Exercise task
Skip the pictures and quote all of the lines exactly.

Supplied information
****************************************
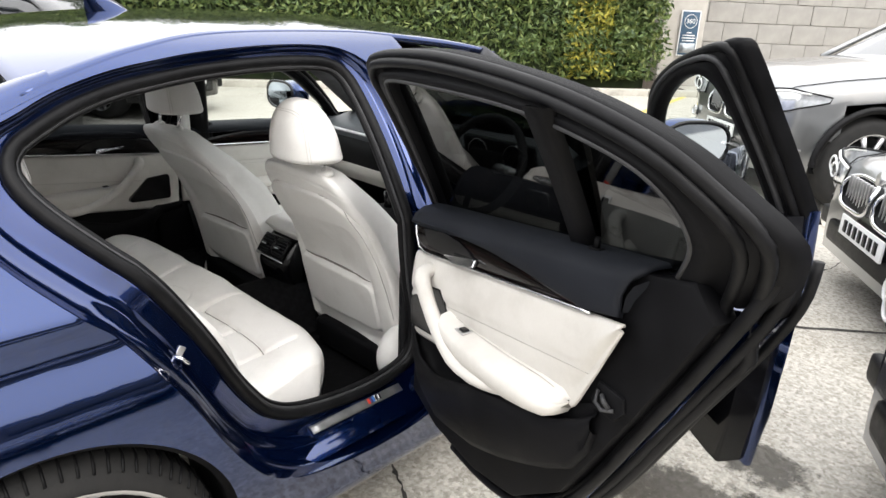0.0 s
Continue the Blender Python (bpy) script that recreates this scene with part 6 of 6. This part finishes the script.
# sign on the pier
sign = thing("wall_sign", "tall navy sign with a white ring and lettering", "sign")
sign.matrix_basis = Matrix.Translation(along(9.12, 1.90, 1.11)) @ kerb_turn @ Matrix.Diagonal((0.70, 1, 0.68, 1))
part("sign_border", box_bm((0.62, 0.03, 1.36), (0, 0.0, 0), 0.004), SIGN_WHITE, sign)
part("sign_panel", box_bm((0.56, 0.03, 1.30), (0, -0.006, 0), 0.004), SIGN_BLUE, sign)
part("sign_ring", tube_bm([(0.20 * math.cos(a), -0.026, 0.36 + 0.20 * math.sin(a)) for a in np.linspace(0, 2 * math.pi, 40, endpoint=False)], 0.010, 6, True), SIGN_WHITE, sign)
txt = bpy.data.curves.new("sign_text", "FONT")
txt.body, txt.size, txt.align_x, txt.align_y, txt.extrude = "360", 0.20, "CENTER", "CENTER", 0.002
tob = new("sign_number", txt)
tob.data.materials.append(SIGN_WHITE)
tob.parent = sign
tob.matrix_basis = pose(0, -0.024, 0.36, 90, 0, 0)
for k, (w, z) in enumerate(((0.16, 0.02), (0.40, -0.06), (0.44, -0.14), (0.38, -0.22))):
    part("sign_bar", box_bm((w, 0.006, 0.035), (0, -0.022, z), 0.0), SIGN_WHITE, sign)
part("sign_picture", box_bm((0.50, 0.006, 0.30), (0, -0.021, -0.44), 0.0), PAINT_SILVER, sign)

# added long low building behind the camera: only reflected, blocks low sky light
bld = tagged(thing("building", "long low building added out of view to block low sky", "building"), kind="structure")
part("building_wall", box_bm((46, 0.4, 5.4), (2, -15.0, 2.7), 0.02), surface("building_grey", (0.10, 0.10, 0.11), (0.16, 0.16, 0.17), 1.5, (0.6, 0.8)), bld)
part("building_roof", box_bm((46.6, 8, 0.3), (2, -18.8, 5.5), 0.05), surface("roof_dark", (0.04, 0.04, 0.045), (0.07, 0.07, 0.075), 2, (0.6, 0.8)), bld)
win = part("building_window", box_bm((3.2, 0.1, 2.0), (0, 0, 0), 0.02), CAR_GLASS, bld)
win.matrix_basis = Matrix.Translation((-18, -14.76, 1.5))
for i in range(1, 20):
    w2 = new("building_window", win.data)
    w2.parent = bld
    w2.matrix_basis = Matrix.Translation((-18 + 4.4 * (i % 10), -14.76, 1.5 + 2.5 * (i // 10)))
# unseen cars added to give the blue paint a dark reflected band
parked_car("saloon", (-1.3, -4.75), 95, PAINT_BLACK, "black saloon added out of view to darken reflections")
parked_car("suv", (-3.9, -4.9), 92, PAINT_NAVY, "dark sport utility car added out of view to darken reflections", suv=True, height=1.72)
parked_car("saloon", (1.45, -5.0), 88, PAINT_NAVY, "dark saloon added out of view to darken reflections")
****************************************
Solution below
0.0 s
Continue the Blender Python (bpy) script that recreates this scene with part 6 of 6. This part finishes the script.
# sign on the pier
sign = thing("wall_sign", "tall navy sign with a white ring and lettering", "sign")
sign.matrix_basis = Matrix.Translation(along(9.12, 1.90, 1.11)) @ kerb_turn @ Matrix.Diagonal((0.70, 1, 0.68, 1))
part("sign_border", box_bm((0.62, 0.03, 1.36), (0, 0.0, 0), 0.004), SIGN_WHITE, sign)
part("sign_panel", box_bm((0.56, 0.03, 1.30), (0, -0.006, 0), 0.004), SIGN_BLUE, sign)
part("sign_ring", tube_bm([(0.20 * math.cos(a), -0.026, 0.36 + 0.20 * math.sin(a)) for a in np.linspace(0, 2 * math.pi, 40, endpoint=False)], 0.010, 6, True), SIGN_WHITE, sign)
txt = bpy.data.curves.new("sign_text", "FONT")
txt.body, txt.size, txt.align_x, txt.align_y, txt.extrude = "360", 0.20, "CENTER", "CENTER", 0.002
tob = new("sign_number", txt)
tob.data.materials.append(SIGN_WHITE)
tob.parent = sign
tob.matrix_basis = pose(0, -0.024, 0.36, 90, 0, 0)
for k, (w, z) in enumerate(((0.16, 0.02), (0.40, -0.06), (0.44, -0.14), (0.38, -0.22))):
    part("sign_bar", box_bm((w, 0.006, 0.035), (0, -0.022, z), 0.0), SIGN_WHITE, sign)
part("sign_picture", box_bm((0.50, 0.006, 0.30), (0, -0.021, -0.44), 0.0), PAINT_SILVER, sign)

# added long low building behind the camera: only reflected, blocks low sky light
bld = tagged(thing("building", "long low building added out of view to block low sky", "building"), kind="structure")
part("building_wall", box_bm((46, 0.4, 5.4), (2, -15.0, 2.7), 0.02), surface("building_grey", (0.10, 0.10, 0.11), (0.16, 0.16, 0.17), 1.5, (0.6, 0.8)), bld)
part("building_roof", box_bm((46.6, 8, 0.3), (2, -18.8, 5.5), 0.05), surface("roof_dark", (0.04, 0.04, 0.045), (0.07, 0.07, 0.075), 2, (0.6, 0.8)), bld)
win = part("building_window", box_bm((3.2, 0.1, 2.0), (0, 0, 0), 0.02), CAR_GLASS, bld)
win.matrix_basis = Matrix.Translation((-18, -14.76, 1.5))
for i in range(1, 20):
    w2 = new("building_window", win.data)
    w2.parent = bld
    w2.matrix_basis = Matrix.Translation((-18 + 4.4 * (i % 10), -14.76, 1.5 + 2.5 * (i // 10)))
# unseen cars added to give the blue paint a dark reflected band
parked_car("saloon", (-1.3, -4.75), 95, PAINT_BLACK, "black saloon added out of view to darken reflections")
parked_car("suv", (-3.9, -4.9), 92, PAINT_NAVY, "dark sport utility car added out of view to darken reflections", suv=True, height=1.72)
parked_car("saloon", (1.45, -5.0), 88, PAINT_NAVY, "dark saloon added out of view to darken reflections")